On pouvait s’attendre à un récit dramatique et pathétique.
Le livre « 3096 jours » que Natascha Kampusch a consacré à sa captivité et à la relation qu’elle a entretenue avec son ravisseur est bien plus que cela.
Cette jeune femme intelligente offre ici une analyse fine de ce qui lui est arrivé, et du comportement de Wolfgang Priklopil qui l’a gardée prisonnière dans une cave non loin de Vienne durant huit ans.
Elle ne se contente pas de relater l’horreur des mauvais traitement, de sa condition d’esclave d’un homme gravement malade psychiquement, comme elle le décrit elle-même.
Elle essaie de comprendre les raisons de l’horreur, les mécanismes qui animaient son bourreau pour la faire vivre ainsi dans une oppression totale.
Elle s’insurge contre les spécialistes qui mettent en avant le syndrome de Stockholm, et explique que, non, le fait de se rapprocher de son ravisseur et d’essayer de se créer une bulle de normalité dans l’horreur du quotidien n’est pas un syndrome mais une stratégie de survie.
Elle explique également que, lorsque la victime ne se cantonne pas dans le rôle larmoyant que l’opinion publique aimerait lui voir endosser, elle peut rapidement devenir la cible des critiques.
La compassion a son égard peut virer à es sentiments nettement plus complexes.

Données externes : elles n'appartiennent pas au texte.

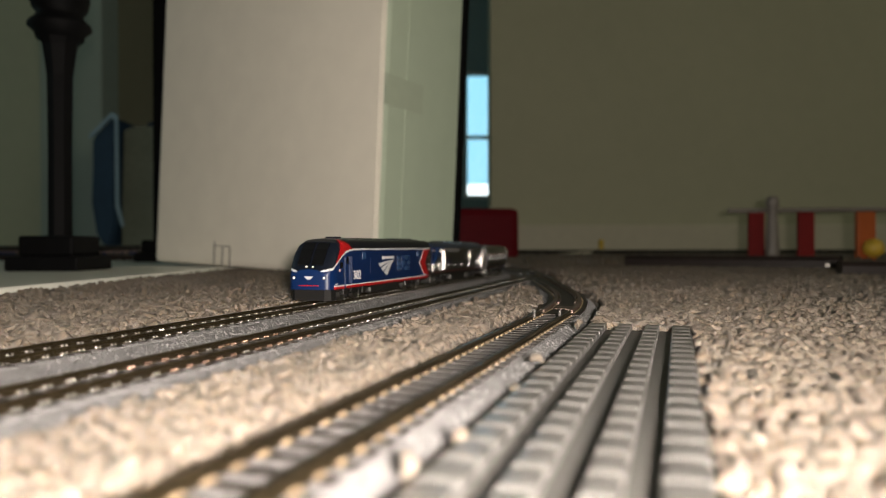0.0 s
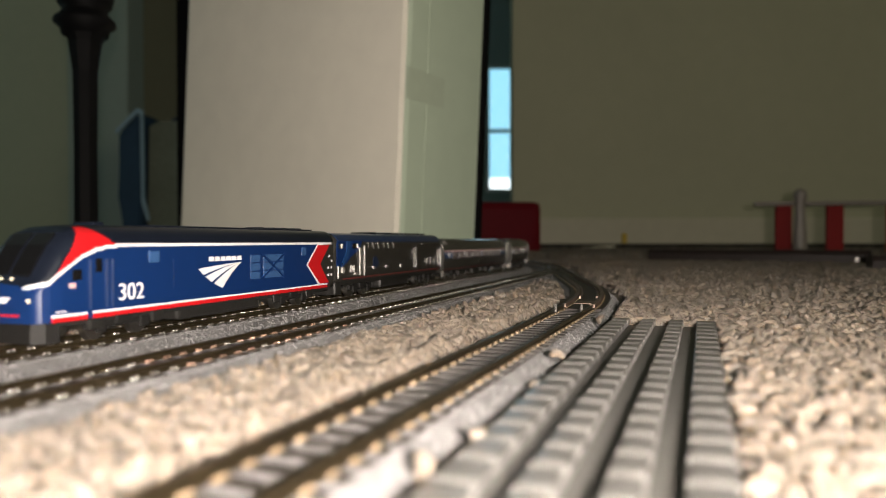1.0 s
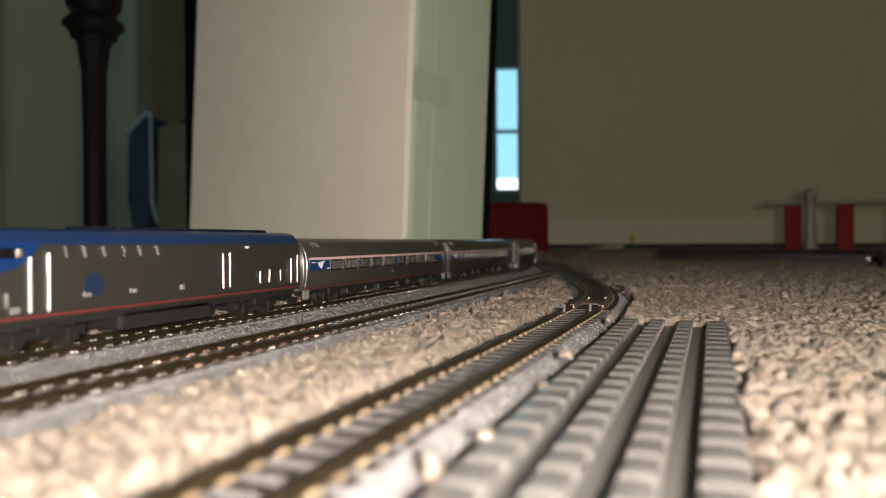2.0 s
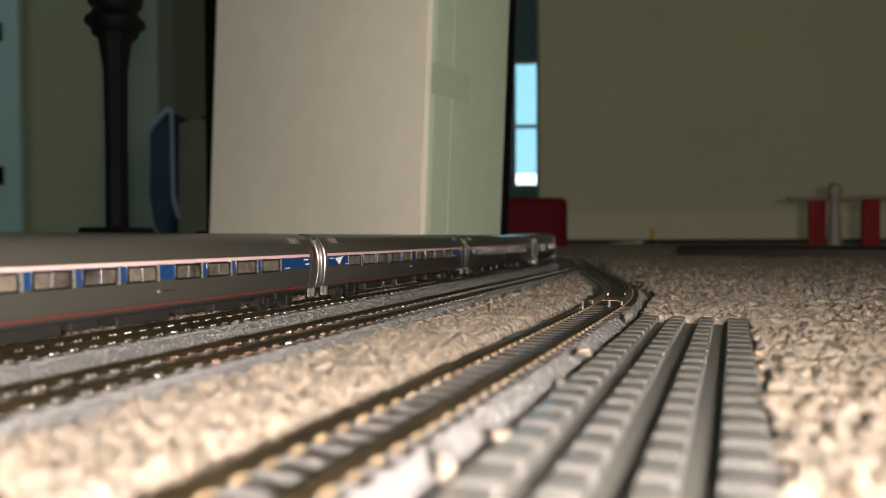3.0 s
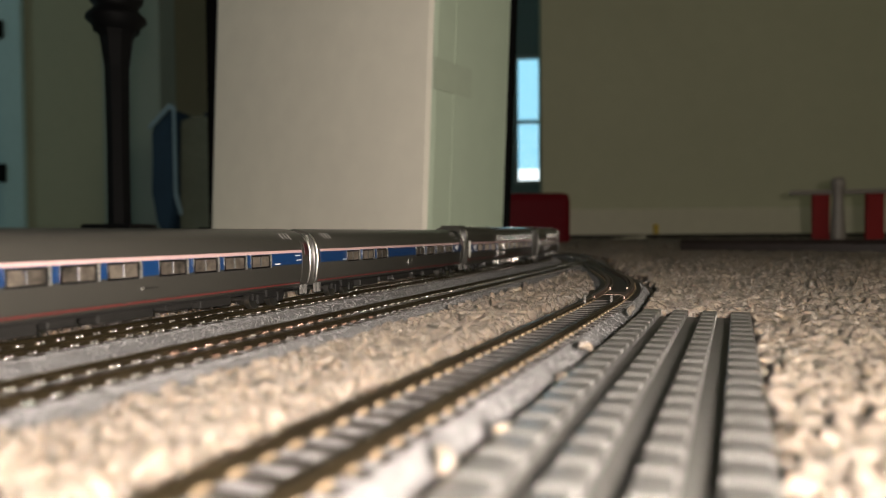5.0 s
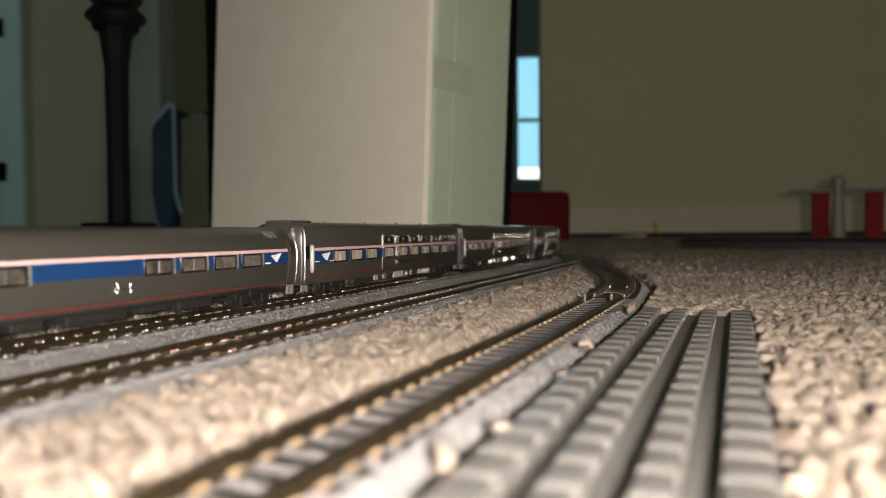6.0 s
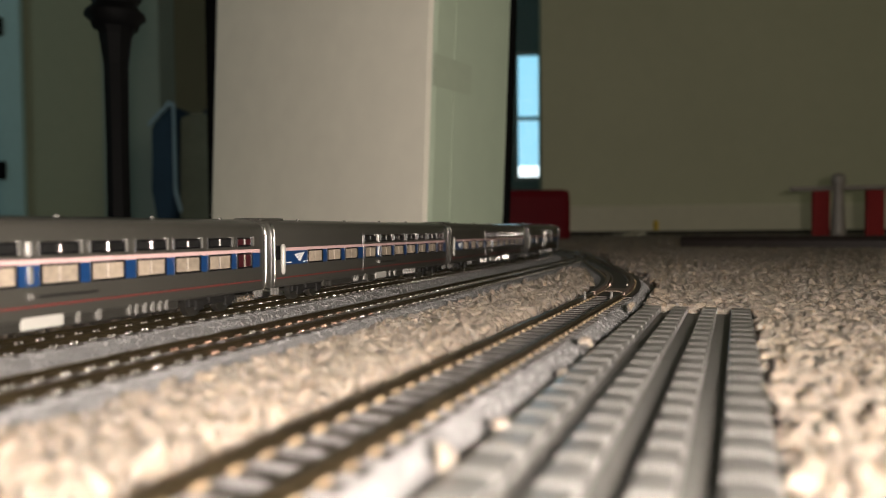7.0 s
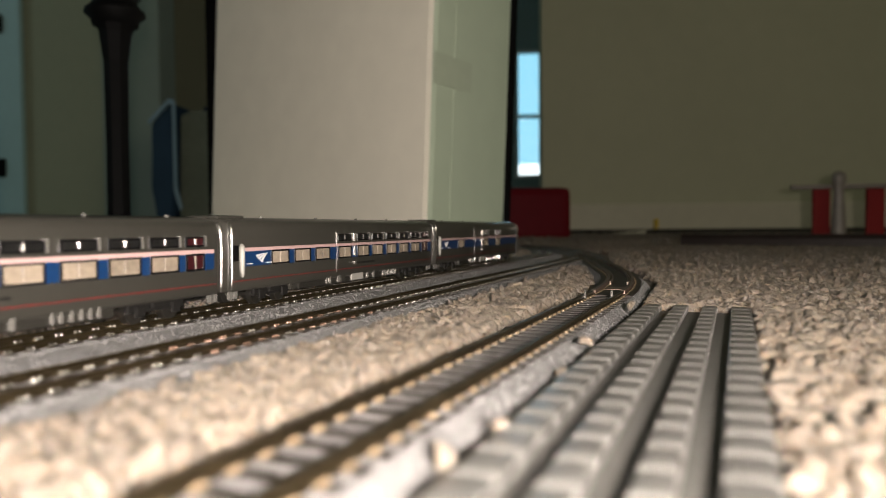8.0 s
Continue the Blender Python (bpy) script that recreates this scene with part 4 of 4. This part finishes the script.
# order of the train: vehicle, distance of its middle along the line at the start, distance of its trucks from its middle
FIRST = 0.2669
TRAIN = [(lead, 0.0815, 0.038), (second, 0.2065, 0.037), (coach, FIRST + 0.146 * 0.5, 0.05), (copy_thing(coach, Matrix()), FIRST + 0.146 * 1.5, 0.05), (copy_thing(coach, Matrix()), FIRST + 0.146 * 2.5, 0.05), (cafe, FIRST + 0.146 * 3.5, 0.05), (deck, FIRST + 0.146 * 4.5, 0.05), (copy_thing(deck, Matrix()), FIRST + 0.146 * 5.5, 0.05), (copy_thing(deck, Matrix()), FIRST + 0.146 * 6.5, 0.05), (last, FIRST + 0.146 * 7.5, 0.05)]
# seconds and metres that the train has gone
GONE = [(0, 0.0), (0.5, 0.0670), (1.0, 0.1371), (1.5, 0.2124), (2.8, 0.4015), (3.5, 0.5050), (4.0, 0.5792), (4.5, 0.6529), (5.8, 0.8504), (6.5, 0.9623), (7.0, 1.0437), (7.5, 1.1257), (8.0, 1.2089)]


def gone(t):
    """Distance gone: a smooth curve through GONE."""
    slope = []
    for i in range(len(GONE)):
        (t0, d0), (t1, d1) = GONE[max(i - 1, 0)], GONE[min(i + 1, len(GONE) - 1)]
        slope.append((d1 - d0) / (t1 - t0))
    for i in range(len(GONE) - 1):
        (t0, d0), (t1, d1) = GONE[i], GONE[i + 1]
        if t <= t1:
            w = t1 - t0
            k = (t - t0) / w
            return d0 * (1 + 2 * k) * (1 - k) ** 2 + slope[i] * w * k * (1 - k) ** 2 + d1 * k * k * (3 - 2 * k) + slope[i + 1] * w * k * k * (k - 1)
    return GONE[-1][1]


def on_line(s, half):
    xa, ya, _ = PLAN_A.at(s - half)
    xb, yb, _ = PLAN_A.at(s + half)
    turn = math.degrees(math.atan2(ya - yb, xa - xb))
    return pose((xa + xb) / 2, (ya + yb) / 2, RAIL, 0, 0, turn)


def motions():
    for ob, s, half in TRAIN:
        walk(ob, [(t, on_line(s - gone(t), half)) for t in (0.25 * i for i in range(33))])


motions()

Avec sa réflexion brillante et sans complaisance, son témoignage clair, Natascha Kampusch a signé un livre fort et important, remarquable à plus d’un titre.
Dans une interview qu’elle a donnée récemment, elle expliquait qu’elle est souvent interpellée par des passants qui veulent soit la prendre dans leur bras, soit se mêler de l’histoire qu’elle a vécu en donnant leur avis, en mettant en doute sa version.
Elle reste la proie d’une phobie sociale que ce genre de comportement n’arrange pas.
Elle explique qu’elle pensait qu’il serait simple d’intégrer le monde extérieur, de se faire des amis… et découvre que c’est compliqué.
Elle craint de se faire vampiriser, de perdre sa liberté… se sent scrutée par le monde entier après l’avoir été par un seul homme pendant des années.
Sa liberté a un goût amer, confie-t-elle.
Il va lui falloir de la force… encore.
Martine Bernier
« Natascha Kampusch — 3096 jours », JC Lattès.